▶

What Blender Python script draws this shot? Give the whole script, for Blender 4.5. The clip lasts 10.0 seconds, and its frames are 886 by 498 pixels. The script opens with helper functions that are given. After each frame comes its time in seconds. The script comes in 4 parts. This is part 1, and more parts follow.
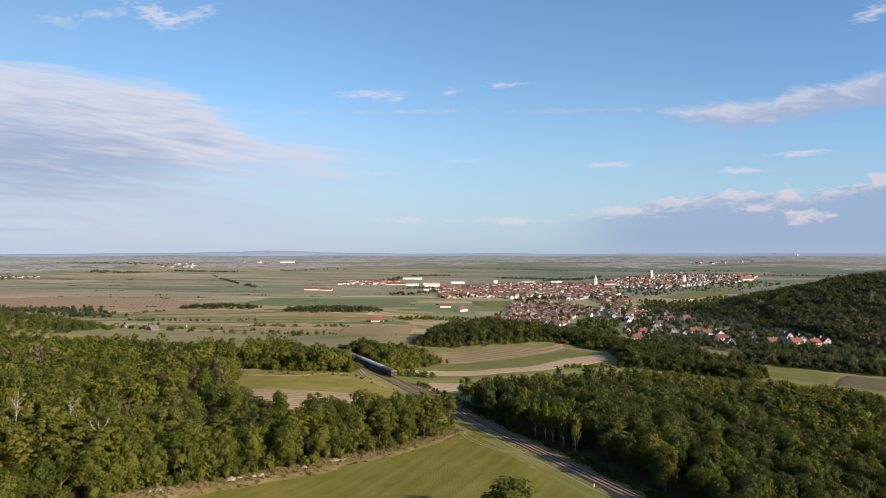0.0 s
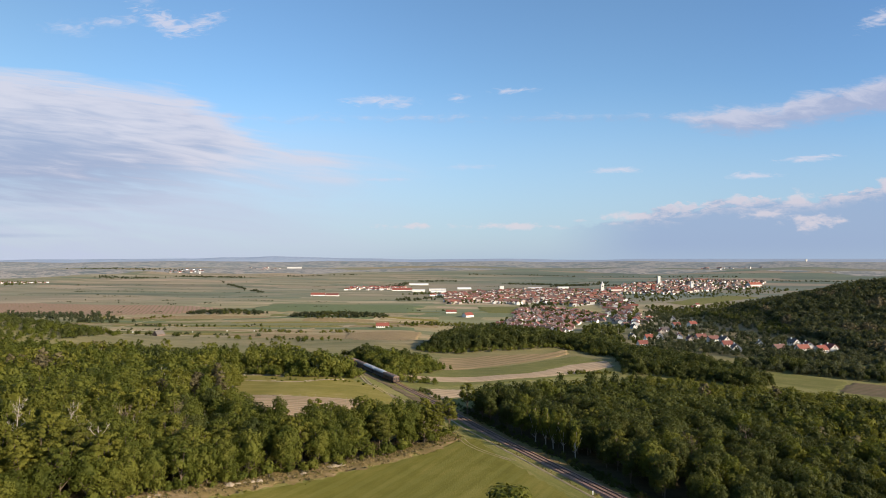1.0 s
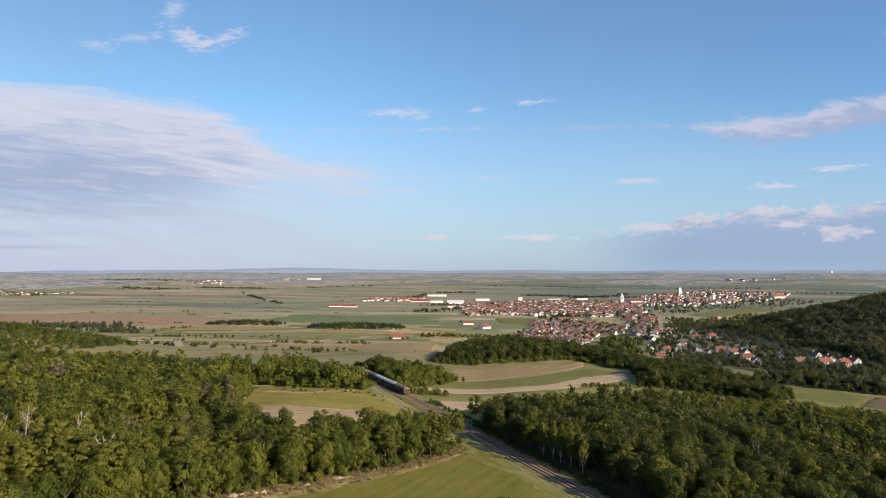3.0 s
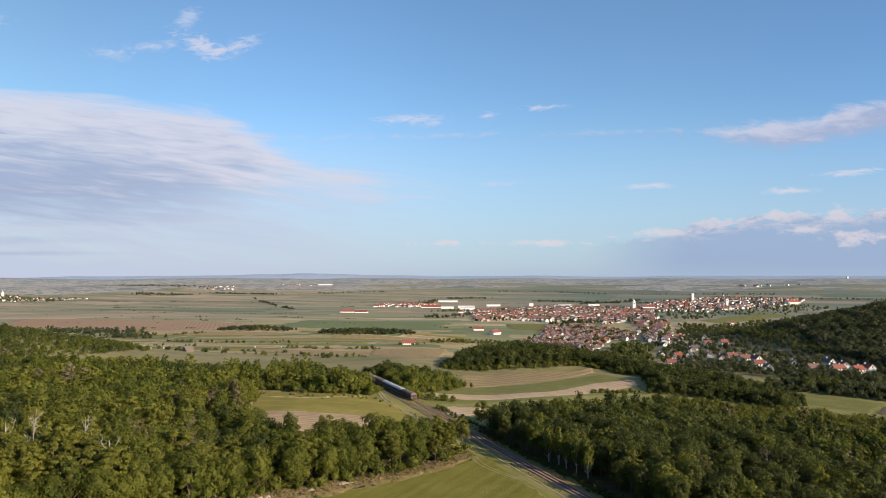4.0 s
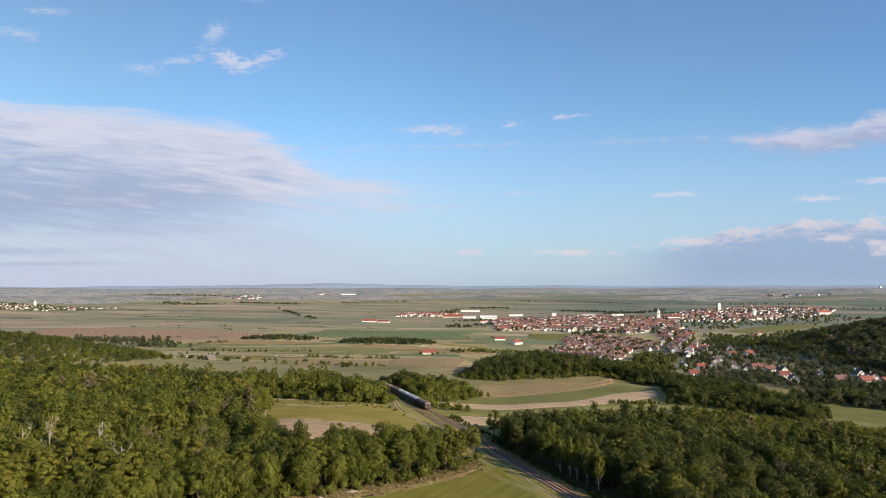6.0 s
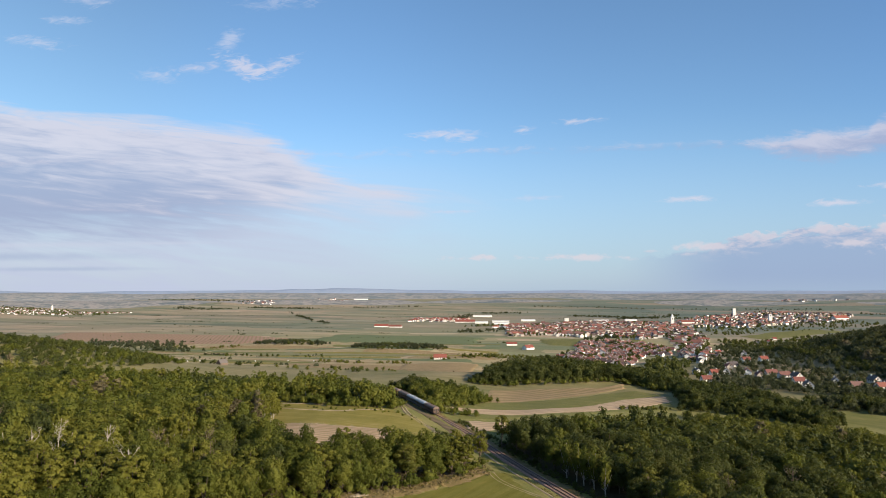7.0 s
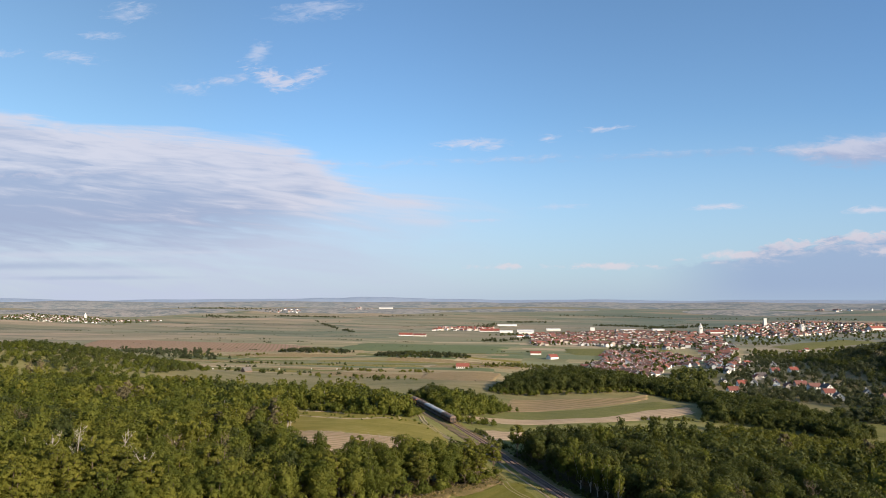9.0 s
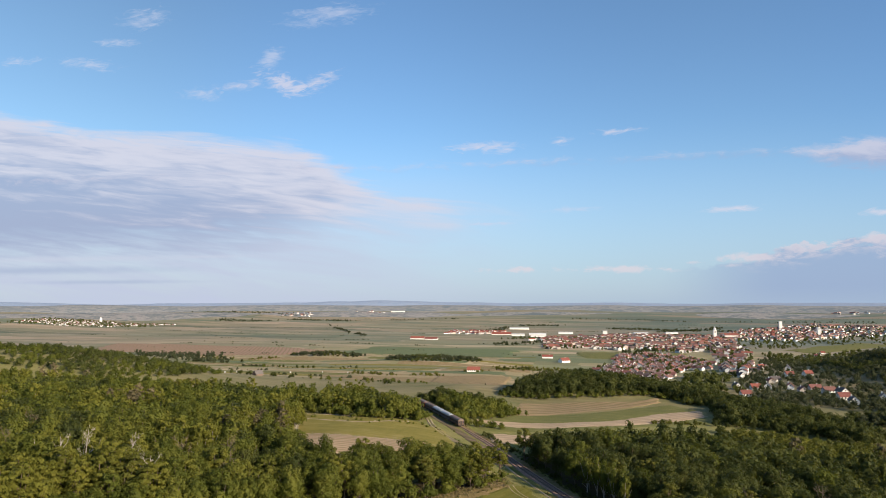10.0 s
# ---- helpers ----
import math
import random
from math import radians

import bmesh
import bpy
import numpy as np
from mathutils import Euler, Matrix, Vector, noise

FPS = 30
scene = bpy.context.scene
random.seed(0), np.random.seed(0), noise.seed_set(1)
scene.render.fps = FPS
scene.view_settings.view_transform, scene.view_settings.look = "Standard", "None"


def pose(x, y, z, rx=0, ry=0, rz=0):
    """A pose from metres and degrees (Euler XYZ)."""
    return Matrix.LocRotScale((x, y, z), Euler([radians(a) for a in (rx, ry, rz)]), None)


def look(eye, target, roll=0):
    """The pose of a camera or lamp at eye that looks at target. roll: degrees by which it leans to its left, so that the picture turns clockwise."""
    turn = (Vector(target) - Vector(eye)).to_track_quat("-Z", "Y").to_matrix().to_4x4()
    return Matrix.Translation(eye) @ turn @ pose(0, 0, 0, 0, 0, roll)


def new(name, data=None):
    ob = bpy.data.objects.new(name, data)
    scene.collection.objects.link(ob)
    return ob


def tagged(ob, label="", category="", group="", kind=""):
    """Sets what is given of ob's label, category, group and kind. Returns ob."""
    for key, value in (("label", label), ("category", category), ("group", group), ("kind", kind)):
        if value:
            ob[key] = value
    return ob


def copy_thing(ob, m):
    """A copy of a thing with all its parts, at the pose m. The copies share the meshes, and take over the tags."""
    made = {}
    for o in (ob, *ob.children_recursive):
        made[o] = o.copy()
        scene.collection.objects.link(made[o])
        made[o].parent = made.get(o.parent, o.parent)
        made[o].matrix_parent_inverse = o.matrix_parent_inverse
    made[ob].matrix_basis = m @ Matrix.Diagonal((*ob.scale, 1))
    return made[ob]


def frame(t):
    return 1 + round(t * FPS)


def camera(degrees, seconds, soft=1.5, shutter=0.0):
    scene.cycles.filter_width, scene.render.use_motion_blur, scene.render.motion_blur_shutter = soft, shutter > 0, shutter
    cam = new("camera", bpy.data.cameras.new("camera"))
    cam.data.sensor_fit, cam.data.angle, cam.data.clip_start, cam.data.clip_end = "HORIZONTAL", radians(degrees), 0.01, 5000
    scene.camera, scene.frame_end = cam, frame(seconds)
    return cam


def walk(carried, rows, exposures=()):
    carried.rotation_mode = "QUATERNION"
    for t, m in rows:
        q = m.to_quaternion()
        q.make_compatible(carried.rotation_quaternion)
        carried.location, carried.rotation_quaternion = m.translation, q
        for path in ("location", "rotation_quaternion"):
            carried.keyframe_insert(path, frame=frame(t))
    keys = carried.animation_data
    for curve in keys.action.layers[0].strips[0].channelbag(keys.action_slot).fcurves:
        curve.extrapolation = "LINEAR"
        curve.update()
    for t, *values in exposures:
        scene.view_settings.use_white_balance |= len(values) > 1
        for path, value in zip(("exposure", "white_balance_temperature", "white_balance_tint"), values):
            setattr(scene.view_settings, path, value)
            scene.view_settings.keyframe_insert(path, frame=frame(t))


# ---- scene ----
cam = camera(70.5, 10.0, 0.8)
PATH = [
    (0, (0.158, -1.045, 58.43), (0.16, 0.955, 58.445), 0.0),
    (0.5, (1.216, -1.298, 58.551), (1.207, 0.701, 58.576), 0.0),
    (1, (2.352, -1.413, 58.617), (2.332, 0.587, 58.65), 0.0),
    (1.5, (3.384, -1.312, 58.587), (3.35, 0.687, 58.628), 0.0),
    (2, (4.392, -1.103, 58.588), (4.342, 0.896, 58.638), 0.0),
    (2.5, (5.345, -0.98, 58.591), (5.28, 1.018, 58.65), 0.0),
    (4, (8.42, -1.085, 58.479), (8.303, 0.909, 58.566), -0.0),
    (4.5, (9.451, -1.183, 58.459), (9.315, 0.81, 58.553), -0.1),
    (5, (10.526, -1.249, 58.362), (10.371, 0.742, 58.465), -0.0),
    (5.5, (11.57, -1.285, 58.275), (11.398, 0.705, 58.385), -0.0),
    (7, (14.716, -1.183, 57.98), (14.486, 0.799, 58.114), -0.0),
    (7.5, (15.769, -1.187, 57.973), (15.519, 0.793, 58.113), -0.0),
    (8, (16.826, -1.283, 57.945), (16.556, 0.693, 58.093), 0.0),
    (8.5, (17.826, -1.313, 57.968), (17.537, 0.66, 58.122), 0.0),
    (9, (18.781, -1.354, 57.907), (18.471, 0.615, 58.069), 0.1),
    (9.5, (19.781, -1.297, 57.791), (19.452, 0.669, 57.959), -0.0),
    (10, (20.993, -1.107, 57.69), (20.645, 0.855, 57.863), 0.0),
]
EXPOSURE = 1.0
walk(cam, [(t, look(eye, target, roll)) for t, eye, target, roll in PATH], [(0, EXPOSURE), (10, EXPOSURE)])


# ---- node helpers ----
class Graph:
    """Short calls for building node trees."""

    def __init__(self, tree):
        self.tree = tree
        tree.nodes.clear()

    def add(self, kind, **ins):
        node = self.tree.nodes.new("ShaderNode" + kind)
        for key, value in ins.items():
            self.put(node.inputs[key.replace("_", " ")], value)
        return node

    def put(self, socket, value):
        if isinstance(value, bpy.types.NodeSocket):
            self.tree.links.new(value, socket)
        else:
            socket.default_value = value

    def math(self, op, a, b=0.0, c=0.0, clamp=False):
        node = self.tree.nodes.new("ShaderNodeMath")
        node.operation, node.use_clamp = op, clamp
        for socket, value in zip(node.inputs, (a, b, c)):
            self.put(socket, value)
        return node.outputs[0]

    def vec(self, op, a, b=(0, 0, 0)):
        node = self.tree.nodes.new("ShaderNodeVectorMath")
        node.operation = op
        self.put(node.inputs[0], a)
        self.put(node.inputs[1], b)
        return node.outputs[0]

    def mix(self, fac, a, b, blend="MIX"):
        node = self.tree.nodes.new("ShaderNodeMix")
        node.data_type, node.blend_type = "RGBA", blend
        self.put(node.inputs[0], fac)
        for socket, value in ((node.inputs[6], a), (node.inputs[7], b)):
            self.put(socket, (*value, 1) if isinstance(value, tuple) and len(value) == 3 else value)
        return node.outputs[2]

    def step(self, v, a, b):
        node = self.tree.nodes.new("ShaderNodeMapRange")
        node.interpolation_type = "SMOOTHSTEP"
        for socket, value in zip(node.inputs, (v, a, b, 0.0, 1.0)):
            self.put(socket, value)
        return node.outputs[0]

    def ramp(self, fac, stops, hard=False):
        node = self.tree.nodes.new("ShaderNodeValToRGB")
        node.color_ramp.interpolation = "CONSTANT" if hard else "LINEAR"
        els = node.color_ramp.elements
        while len(els) < len(stops):
            els.new(0.5)
        for el, (pos, col) in zip(els, stops):
            el.position = pos
            el.color = (*col, 1)
        self.put(node.inputs[0], fac)
        return node.outputs[0]

    def noise(self, vector, scale, detail=4.0, rough=0.55, distort=0.0):
        node = self.add("TexNoise", Vector=vector, Scale=scale, Detail=detail, Roughness=rough, Distortion=distort)
        return node.outputs[0]

    def place(self):
        return self.add("NewGeometry").outputs["Position"]

    def island(self):
        return self.add("NewGeometry").outputs["Random Per Island"]


# ---- world and sun ----
SUN_AZ, SUN_EL = 121.0, 20.0
SKY = 0.096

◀

Instructions to follow: Show the lines of the material that contain the word "from".

Task result:
from math import radians
from mathutils import Euler, Matrix, Vector, noise
    """A pose from metres and degrees (Euler XYZ)."""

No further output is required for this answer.